Measures of Central Tendency
Mean, Median, Mode
Mean
Arithmetic average: sum of values divided by number of observations. Used with interval/ratio data. Affected by outliers.
Median
Middle value when data is ordered. Best used when data is skewed or has outliers. Appropriate for ordinal and continuous data.
Mode
Most frequently occurring value. Only option for nominal data. Can be used when grouping continuous data into categories.
Statistical Power of the Mean
It includes all data points in the calculation and is used in inferential tests.
Measures of Dispersion
Range, Interquartile Range (IQR), Standard Deviation (SD), Coefficient of Variation (CV)
Range
Difference between highest and lowest values.

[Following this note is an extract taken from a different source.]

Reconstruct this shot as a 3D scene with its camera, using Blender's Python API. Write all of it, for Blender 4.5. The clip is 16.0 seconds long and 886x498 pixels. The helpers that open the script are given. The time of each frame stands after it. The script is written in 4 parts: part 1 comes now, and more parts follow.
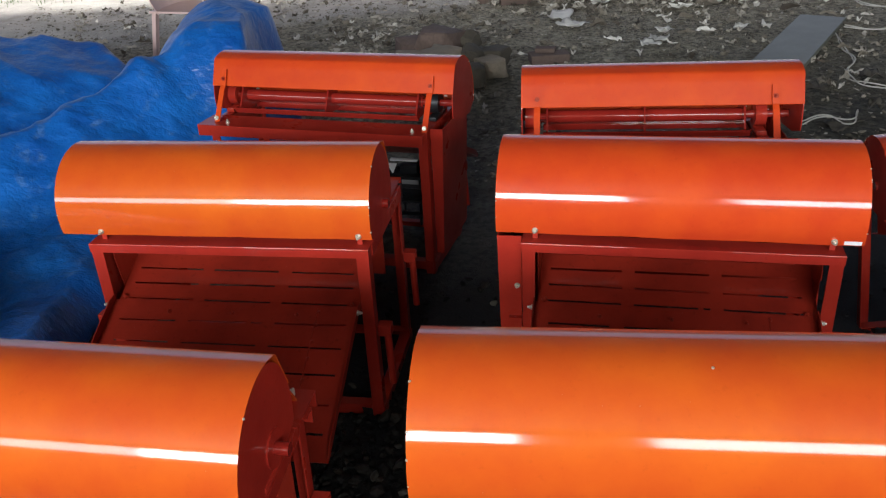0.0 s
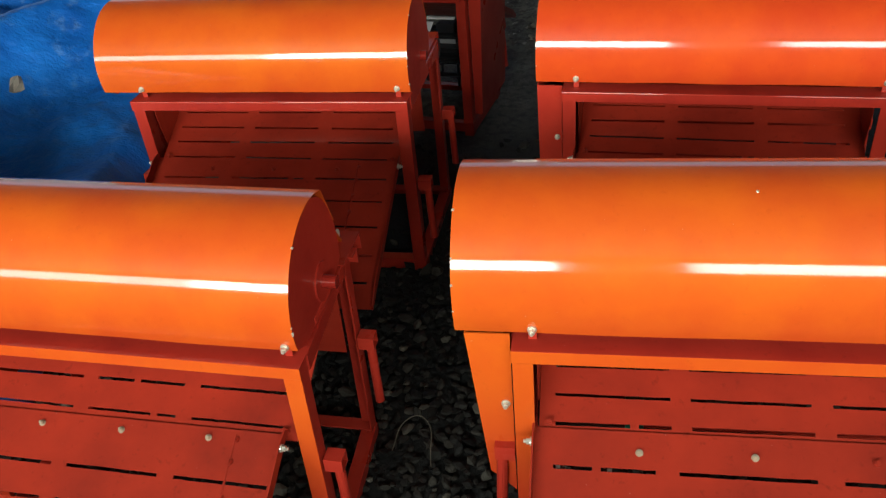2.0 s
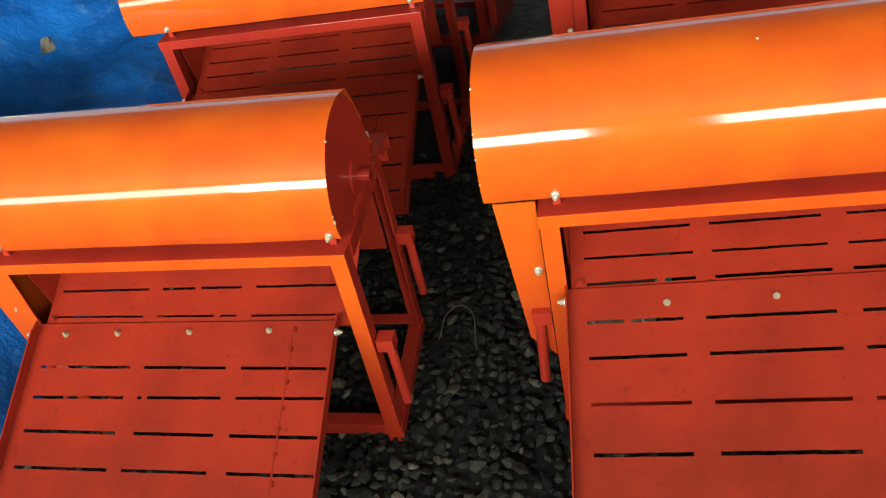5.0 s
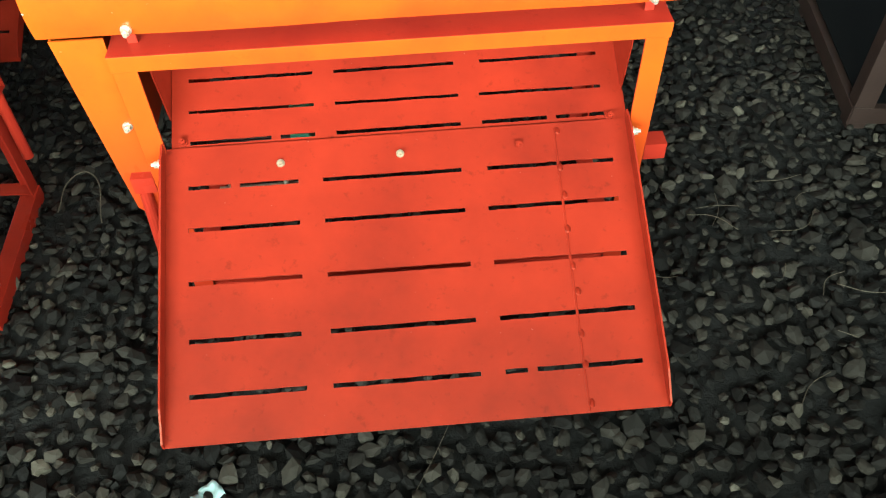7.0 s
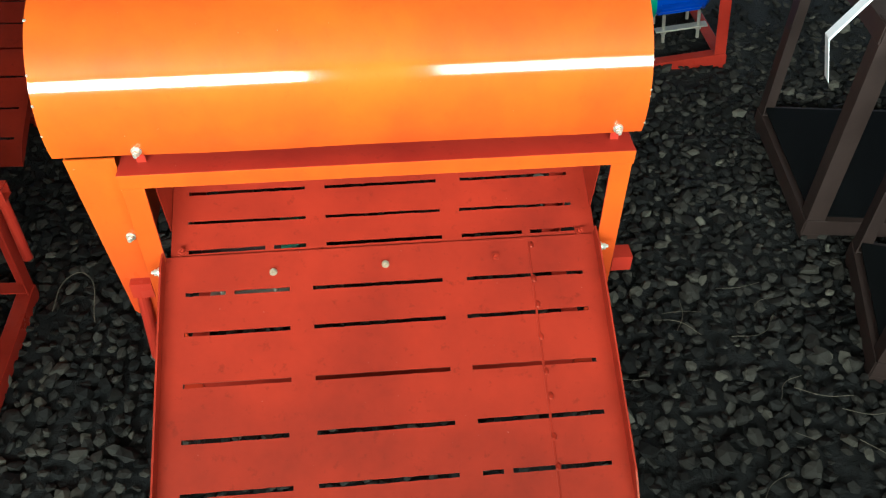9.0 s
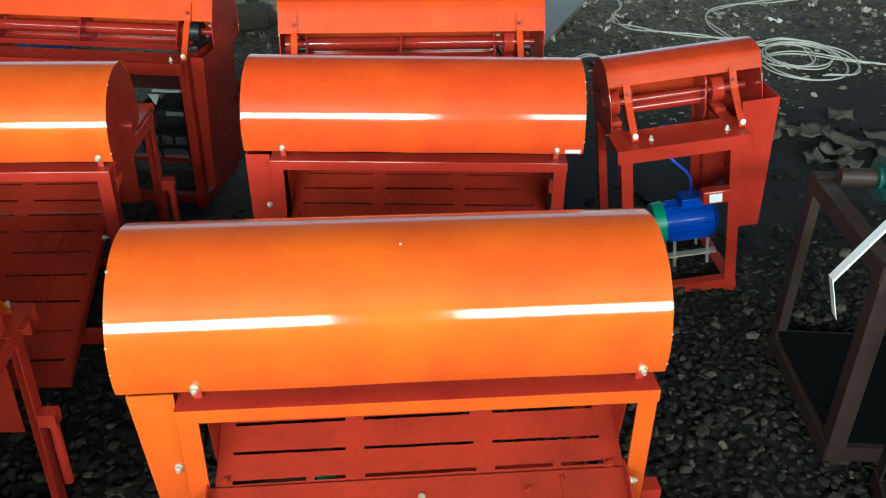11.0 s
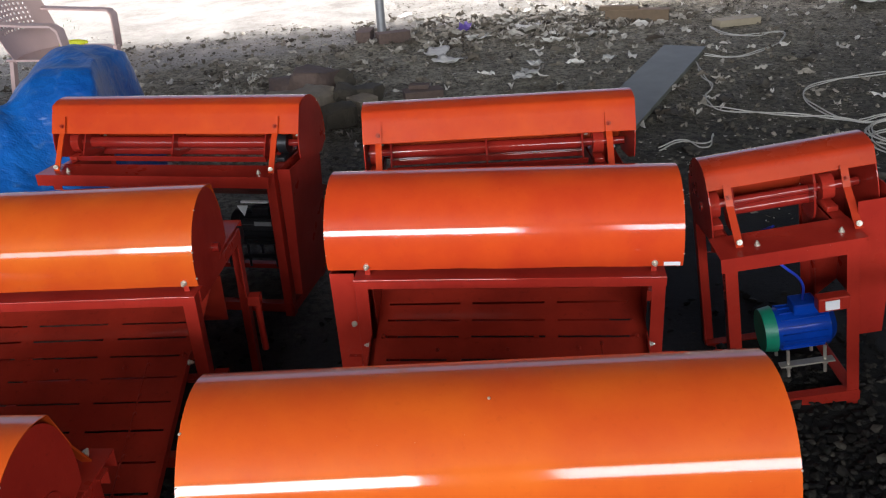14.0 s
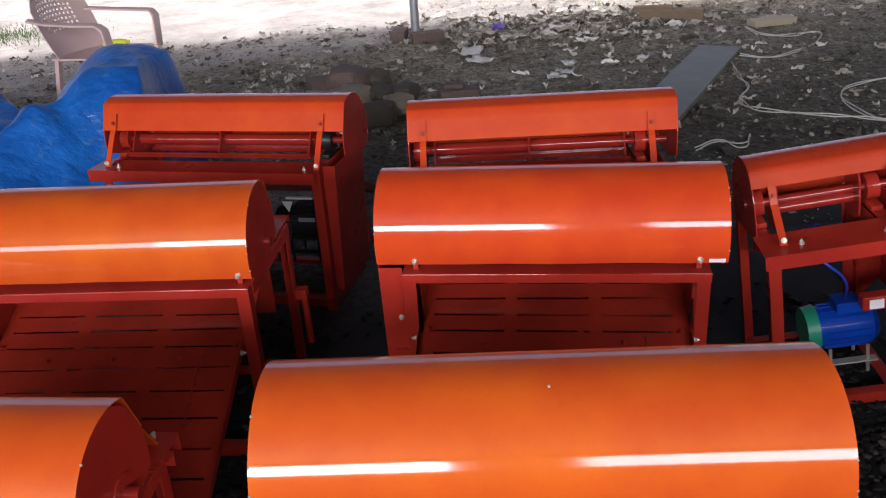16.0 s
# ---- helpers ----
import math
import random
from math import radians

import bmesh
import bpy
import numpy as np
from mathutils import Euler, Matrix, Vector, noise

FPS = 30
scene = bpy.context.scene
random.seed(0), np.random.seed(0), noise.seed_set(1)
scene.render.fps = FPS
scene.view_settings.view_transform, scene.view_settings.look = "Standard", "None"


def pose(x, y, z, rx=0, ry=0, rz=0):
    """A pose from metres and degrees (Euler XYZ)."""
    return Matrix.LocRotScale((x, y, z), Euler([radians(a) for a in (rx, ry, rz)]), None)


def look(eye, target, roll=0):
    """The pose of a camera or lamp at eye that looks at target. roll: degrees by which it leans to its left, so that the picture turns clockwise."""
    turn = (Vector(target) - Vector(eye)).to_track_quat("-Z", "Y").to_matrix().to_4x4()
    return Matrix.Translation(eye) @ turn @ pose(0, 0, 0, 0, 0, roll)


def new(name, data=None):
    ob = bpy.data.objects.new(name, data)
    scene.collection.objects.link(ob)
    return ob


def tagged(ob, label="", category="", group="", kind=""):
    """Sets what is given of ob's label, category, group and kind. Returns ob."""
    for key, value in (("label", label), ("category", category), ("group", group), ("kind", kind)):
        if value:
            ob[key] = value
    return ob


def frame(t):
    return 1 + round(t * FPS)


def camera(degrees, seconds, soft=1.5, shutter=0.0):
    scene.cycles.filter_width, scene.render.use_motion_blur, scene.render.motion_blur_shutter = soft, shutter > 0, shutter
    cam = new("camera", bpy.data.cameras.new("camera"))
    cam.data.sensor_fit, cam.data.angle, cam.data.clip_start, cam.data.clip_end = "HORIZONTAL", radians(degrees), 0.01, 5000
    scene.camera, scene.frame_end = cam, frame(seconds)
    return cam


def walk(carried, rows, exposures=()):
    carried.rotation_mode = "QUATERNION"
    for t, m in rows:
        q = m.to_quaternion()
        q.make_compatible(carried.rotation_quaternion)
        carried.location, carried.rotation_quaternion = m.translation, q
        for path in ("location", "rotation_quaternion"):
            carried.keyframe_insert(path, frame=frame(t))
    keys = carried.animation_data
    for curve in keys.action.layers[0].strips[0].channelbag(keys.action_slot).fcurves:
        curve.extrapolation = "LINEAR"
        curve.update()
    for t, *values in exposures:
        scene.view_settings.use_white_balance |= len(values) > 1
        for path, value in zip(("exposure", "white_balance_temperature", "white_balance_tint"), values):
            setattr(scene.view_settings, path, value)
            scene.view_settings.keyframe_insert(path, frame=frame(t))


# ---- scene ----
cam = camera(56.1, 16.0, 1.15, 0.15)
PATH = [
    (0, (0.065, 0.058, 1.495), (0.02, 1.841, 0.59), -3.3),
    (0.5, (0.081, 0.037, 1.535), (0.062, 1.842, 0.674), -4.2),
    (1, (0.081, 0.029, 1.525), (0.073, 1.831, 0.658), -5.0),
    (1.5, (0.06, 0.014, 1.483), (-0.019, 1.741, 0.476), -4.9),
    (1.8, (0.057, 0.016, 1.441), (-0.066, 1.689, 0.352), -5.3),
    (2, (0.051, 0.007, 1.424), (-0.094, 1.648, 0.29), -5.8),
    (2.5, (0.038, 0.001, 1.398), (-0.154, 1.569, 0.172), -7.6),
    (3, (0.027, 0.0, 1.384), (-0.233, 1.502, 0.089), -10.0),
    (3.2, (0.023, -0.005, 1.378), (-0.274, 1.483, 0.075), -11.1),
    (5.3, (0.086, -0.141, 1.394), (-0.128, 1.422, 0.166), -14.9),
    (5.5, (0.114, -0.118, 1.374), (0.007, 1.366, 0.037), -12.8),
    (6, (0.223, -0.095, 1.295), (0.331, 1.269, -0.164), -6.4),
    (6.5, (0.327, -0.045, 1.221), (0.528, 1.262, -0.28), -3.2),
    (7, (0.327, -0.013, 1.214), (0.565, 1.274, -0.298), -1.4),
    (7.5, (0.328, -0.028, 1.244), (0.569, 1.298, -0.234), -0.9),
    (8, (0.33, -0.038, 1.263), (0.565, 1.334, -0.173), -1.5),
    (8.5, (0.323, -0.05, 1.284), (0.602, 1.356, -0.111), -0.4),
    (9, (0.31, -0.048, 1.302), (0.637, 1.374, -0.065), 1.0),
    (9.5, (0.297, -0.054, 1.299), (0.656, 1.399, -0.028), 1.9),
    (10, (0.29, -0.068, 1.356), (0.649, 1.476, 0.137), 1.6),
    (10.2, (0.284, -0.072, 1.374), (0.643, 1.52, 0.218), 1.3),
    (12.3, (0.243, -0.068, 1.441), (0.572, 1.672, 0.511), 0.4),
    (12.5, (0.255, -0.069, 1.444), (0.562, 1.681, 0.525), -0.3),
    (13, (0.267, -0.081, 1.457), (0.506, 1.699, 0.576), -2.1),
    (13.5, (0.273, -0.02, 1.476), (0.448, 1.785, 0.631), -3.2),
    (14, (0.29, 0.07, 1.472), (0.446, 1.88, 0.636), -3.6),
    (14.5, (0.282, 0.079, 1.471), (0.433, 1.889, 0.635), -3.7),
    (15, (0.259, 0.059, 1.475), (0.401, 1.869, 0.637), -3.8),
    (15.5, (0.246, 0.07, 1.471), (0.359, 1.881, 0.629), -3.9),
    (16, (0.228, 0.033, 1.481), (0.325, 1.849, 0.649), -3.9),
]
walk(cam, [(t, look(eye, target, roll)) for t, eye, target, roll in PATH],
     exposures=[(0.0, 1.2, 6150, 7), (0.5, 1.1, 6100, 12), (1.0, 1.08, 6050, 13), (1.5, 1.22, 6200, 9), (2.0, 1.4, 6450, -3), (2.5, 1.53, 6650, -8), (3.2, 1.57, 6700, -8), (5.5, 1.8, 6650, -8), (6.0, 2.06, 6450, -7), (6.5, 2.38, 6350, -11),
                (7.0, 2.66, 6250, -14), (7.5, 2.55, 6150, -12), (8.5, 2.23, 5950, -12), (9.5, 2.12, 5750, -13), (10.2, 2.02, 5650, -15), (12.3, 1.52, 6050, -10), (12.7, 1.44, 6050, -6), (13.2, 1.28, 6050, 4), (14.0, 1.12, 6050, 11), (16.0, 1.07, 6100, 17)])

# ---- world and light ----
world = bpy.data.worlds.new("sky")
scene.world = world
world.use_nodes = True
wn = world.node_tree.nodes
sky = wn.new("ShaderNodeTexSky")
sky.sky_type = "NISHITA"
sky.sun_disc = False
sky.dust_density, sky.air_density, sky.ozone_density = 5.0, 0.25, 0.0
sky.sun_elevation, sky.sun_rotation = radians(82), radians(190)
world.node_tree.links.new(sky.outputs[0], wn["Background"].inputs[0])
wn["Background"].inputs[1].default_value = 0.19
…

Simple but sensitive to outliers.
Interquartile Range (IQR)
Spread of the middle 50% of data. Calculated as Q3 - Q1. Used with box plots.
Variance
Average of squared deviations from the mean. Not directly interpretable (unit is squared).
Standard Deviation (SD)
Square root of variance. Indicates average deviation from the mean. Used in inferential tests.

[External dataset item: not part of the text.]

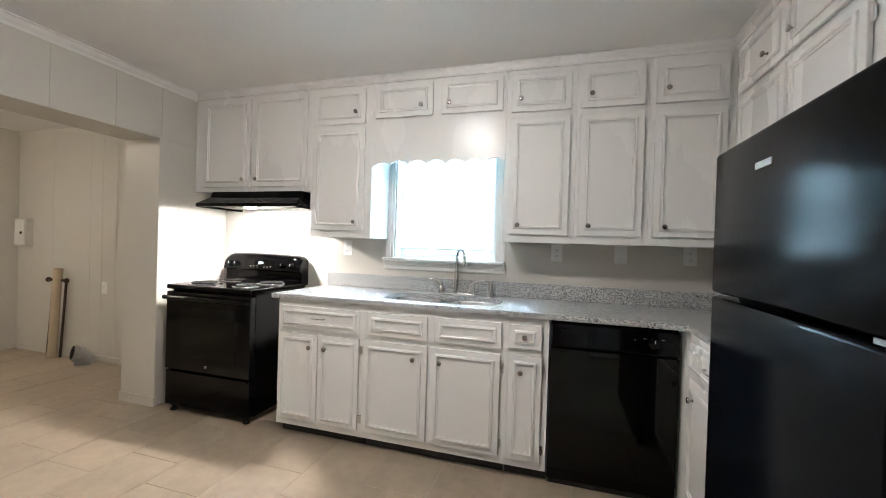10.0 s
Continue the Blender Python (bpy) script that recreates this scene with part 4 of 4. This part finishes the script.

Coefficient of Variation (CV)
SD divided by the mean × 100. Compares relative spread between datasets. Useful for comparing different variables or time periods.
Why Square Deviations in Variance?
To avoid positive and negative values cancelling each other out.
Interpreting SD
Smaller SD = data is tightly clustered around mean. Larger SD = data is more spread out.
Chi-Squared Test
Testing association between two categorical variables. Compares observed vs expected frequencies. Uses degrees of freedom (df) and critical value tables.
Pearson’s Correlation Coefficient (r)
Measures strength and direction of linear relationship between two continuous variables. Ranges from -1 (perfect negative) to +1 (perfect positive). 0 = no linear relationship.
Correlation vs. Causation
Correlation shows a relationship. Causation implies one variable causes another which correlation does not prove.
Skewness
Indicates asymmetry in a distribution. Positive skew: tail to the right (mean > median). Negative skew: tail to the left (mean < median).
Normal Distribution
Bell-shaped, symmetrical. Mean = Median = Mode. Follows empirical rule (68%-95%-99.7% within 1, 2, 3 SDs)
Empirical Rule
68% of data within ±1 SD, 95% within ±2 SD, 99.7% within ±3 SD
Importance of Normality
Many inferential tests assume normally distributed data.
Box Plot Usefulness
Visualising median, IQR, and identifying outliers. Helps assess symmetry/skew.
When to Use Median Instead of Mean
When the data is skewed or contains outliers.
Best Data for CV
Ratio-level data with a meaningful zero.